Sometimes Holland comes to the theater alone and sinks into one of the old seats. Inside the dim, cavernous auditorium, the air is laden with an expectant silence. In the quiet he tries to remember the curve of the plaster wall, the clouds floating across the ceiling, the way the theater felt electric in the presence of people.

“When we had the concerts going on, you could feel the life in here,” he says. “You had human life, you had fresh popcorn, we got the air conditioners going—when the building is breathing it’s just a whole different feel.”

The Granada still needs substantial work, but the building has good bones. The four murals that patrons once saw through the castle windows are still visible on the exposed brick, like ancient frescoes in a cathedral. So far, Holland estimates he’s sunk $100,000 into the project, including the purchase of the building. He’s established a nonprofit to run it, and once it’s open, he plans to sell memberships, apply for grants, and hold an annual gala. He figures $2 million is what he needs to turn the Granada into something like the place he once knew. “There are so many things we could do,” he says. “It’s like a Willie Nelson album—phases and stages.”
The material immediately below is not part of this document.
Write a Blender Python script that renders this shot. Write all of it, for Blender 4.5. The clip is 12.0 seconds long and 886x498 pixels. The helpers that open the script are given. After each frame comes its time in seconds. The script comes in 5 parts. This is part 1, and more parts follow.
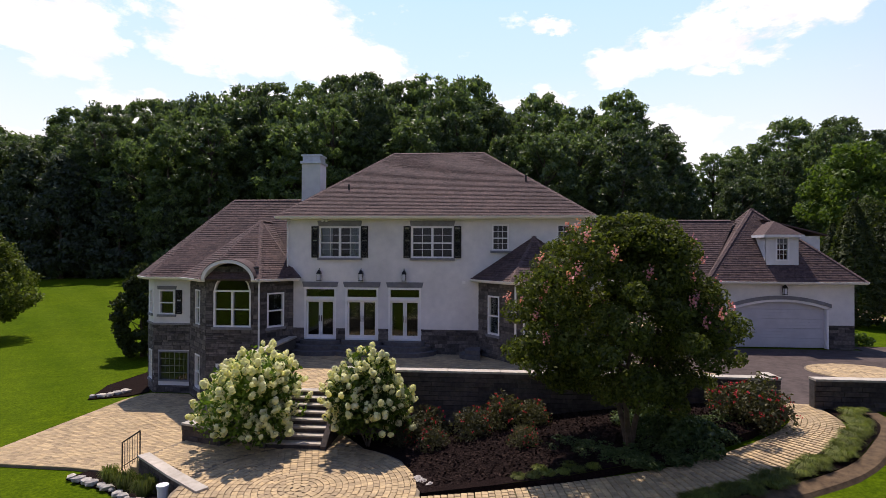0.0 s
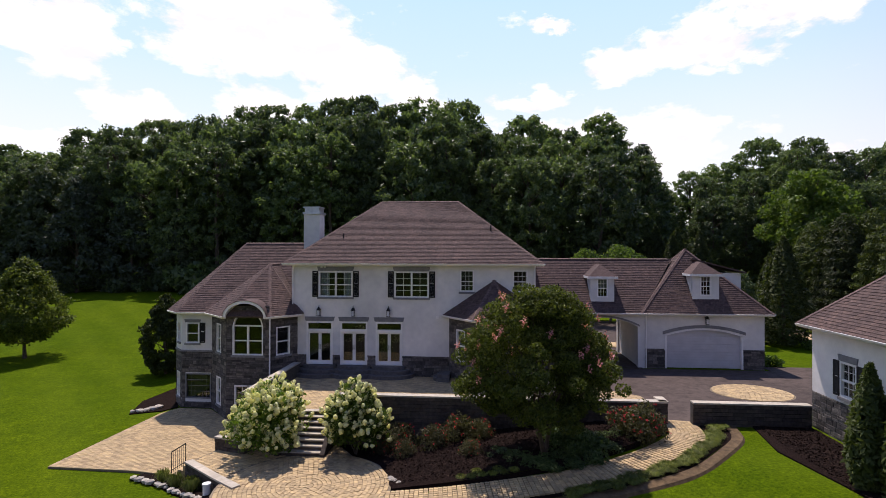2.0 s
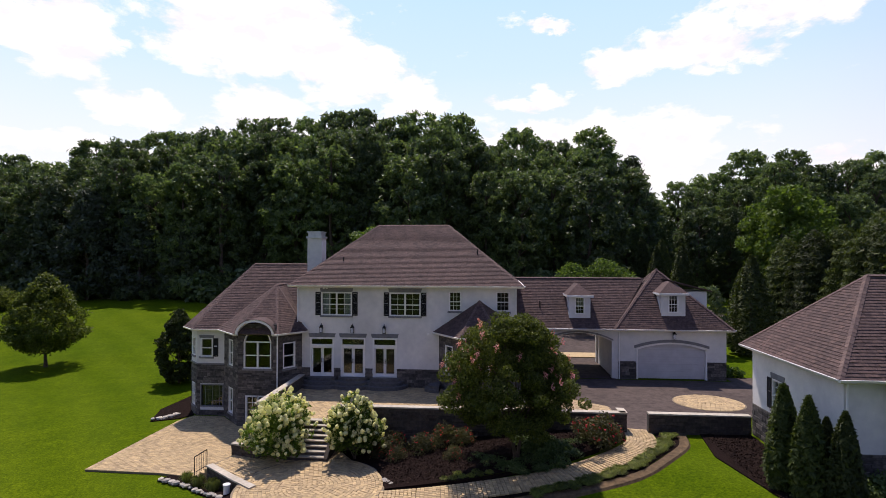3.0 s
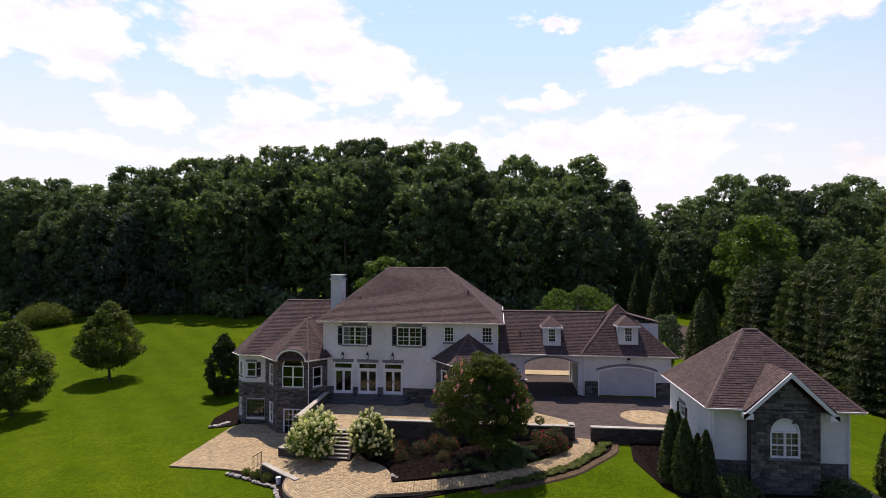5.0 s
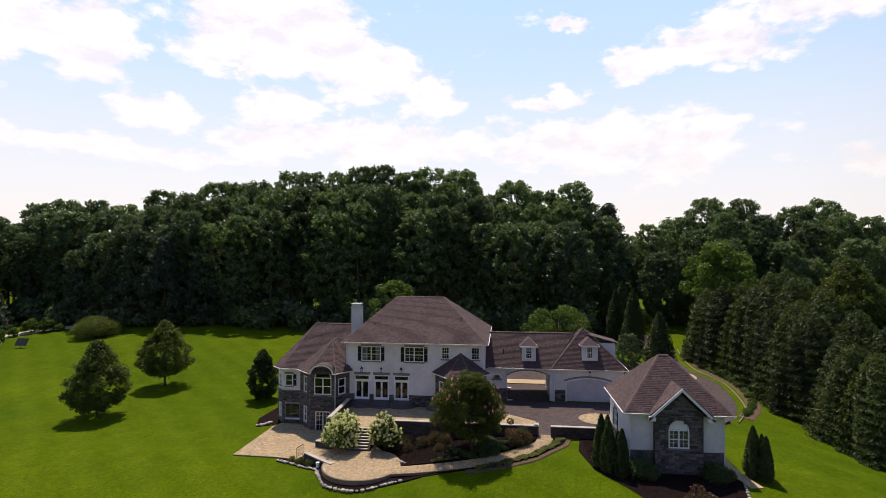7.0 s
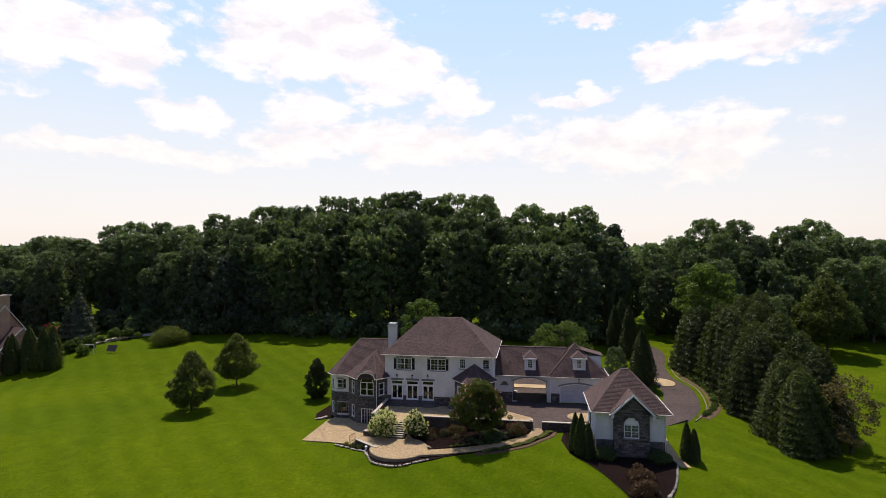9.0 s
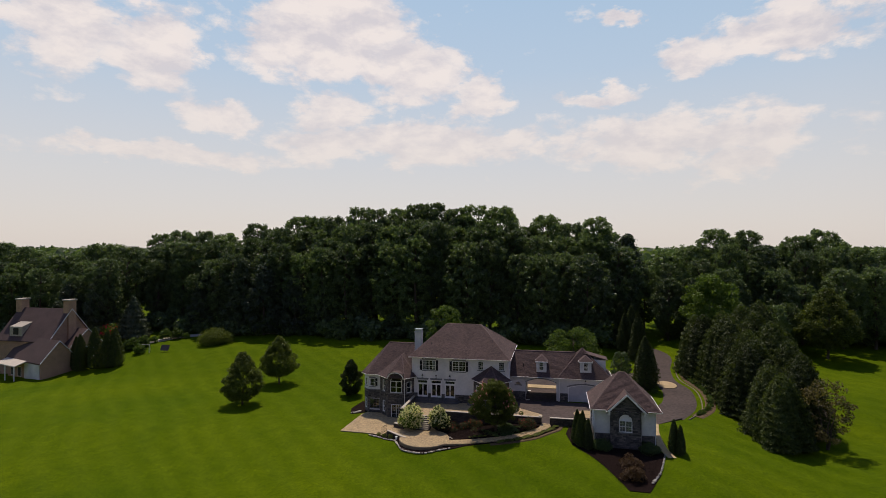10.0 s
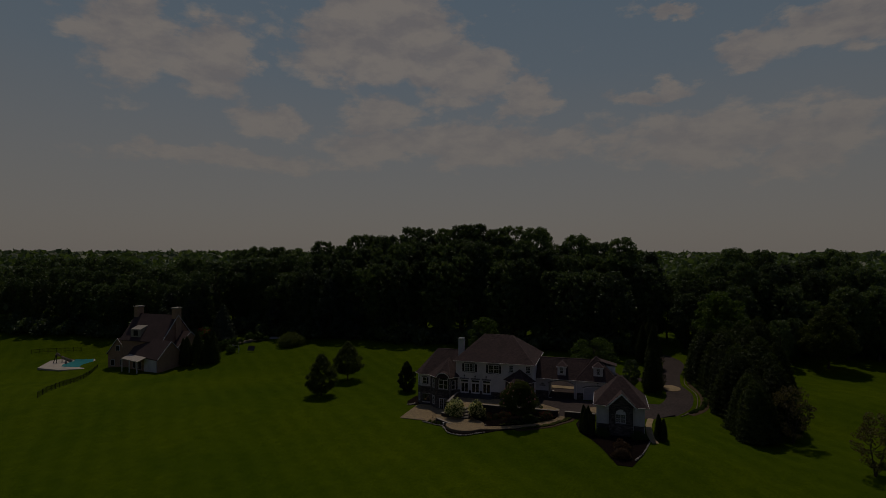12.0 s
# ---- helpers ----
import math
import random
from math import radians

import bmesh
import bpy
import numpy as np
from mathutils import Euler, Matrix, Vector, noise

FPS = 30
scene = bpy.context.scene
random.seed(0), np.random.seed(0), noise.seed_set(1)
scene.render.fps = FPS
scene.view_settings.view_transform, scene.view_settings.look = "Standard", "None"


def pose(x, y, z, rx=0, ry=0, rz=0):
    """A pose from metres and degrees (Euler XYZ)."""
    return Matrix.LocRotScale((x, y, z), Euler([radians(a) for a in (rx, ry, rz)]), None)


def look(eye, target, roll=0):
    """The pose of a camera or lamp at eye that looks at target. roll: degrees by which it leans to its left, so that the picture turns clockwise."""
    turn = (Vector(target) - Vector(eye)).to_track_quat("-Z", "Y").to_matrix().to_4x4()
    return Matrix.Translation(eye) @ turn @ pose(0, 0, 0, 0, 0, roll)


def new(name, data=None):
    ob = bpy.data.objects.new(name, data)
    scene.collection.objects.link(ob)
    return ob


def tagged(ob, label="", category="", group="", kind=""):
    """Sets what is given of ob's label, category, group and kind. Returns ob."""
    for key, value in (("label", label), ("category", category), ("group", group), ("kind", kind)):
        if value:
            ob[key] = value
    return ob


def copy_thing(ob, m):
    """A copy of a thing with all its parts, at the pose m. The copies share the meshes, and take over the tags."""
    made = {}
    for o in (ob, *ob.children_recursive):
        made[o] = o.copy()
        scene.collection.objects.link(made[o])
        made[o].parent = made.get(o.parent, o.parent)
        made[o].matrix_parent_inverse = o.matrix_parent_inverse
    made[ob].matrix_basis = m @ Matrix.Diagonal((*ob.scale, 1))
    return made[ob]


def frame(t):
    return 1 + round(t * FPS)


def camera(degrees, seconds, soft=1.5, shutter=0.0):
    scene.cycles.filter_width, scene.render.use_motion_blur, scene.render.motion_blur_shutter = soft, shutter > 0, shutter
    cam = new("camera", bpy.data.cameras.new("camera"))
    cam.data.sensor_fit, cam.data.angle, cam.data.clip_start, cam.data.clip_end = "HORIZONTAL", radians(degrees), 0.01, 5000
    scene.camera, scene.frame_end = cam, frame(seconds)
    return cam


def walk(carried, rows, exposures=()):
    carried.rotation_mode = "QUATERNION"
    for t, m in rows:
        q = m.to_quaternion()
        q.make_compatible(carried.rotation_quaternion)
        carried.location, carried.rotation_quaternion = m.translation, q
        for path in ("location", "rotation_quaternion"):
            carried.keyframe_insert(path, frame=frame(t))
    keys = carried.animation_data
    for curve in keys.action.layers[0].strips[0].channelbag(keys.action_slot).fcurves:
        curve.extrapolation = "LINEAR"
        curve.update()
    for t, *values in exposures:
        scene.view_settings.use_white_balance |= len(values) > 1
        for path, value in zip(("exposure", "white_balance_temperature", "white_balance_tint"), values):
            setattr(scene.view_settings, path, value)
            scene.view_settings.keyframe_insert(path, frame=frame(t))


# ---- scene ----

The word Holland uses more than any other is “magic.” He applies it to the old twinkling lights, the ceiling clouds, the escape from daily life offered by the movies. What may be even more magical is the notion of eliciting $2 million from a town where the median family income was $39,000 before the Cargill plant closed. But Holland is undeterred.

“This was downtown’s crown jewel in its day,” he says. “It needs a lot of cosmetics, but the heart and the soul and the memories that people have connected to this—they’re still here.

“Maybe it’s crazy, but I just don’t know what else to do. It seems right.”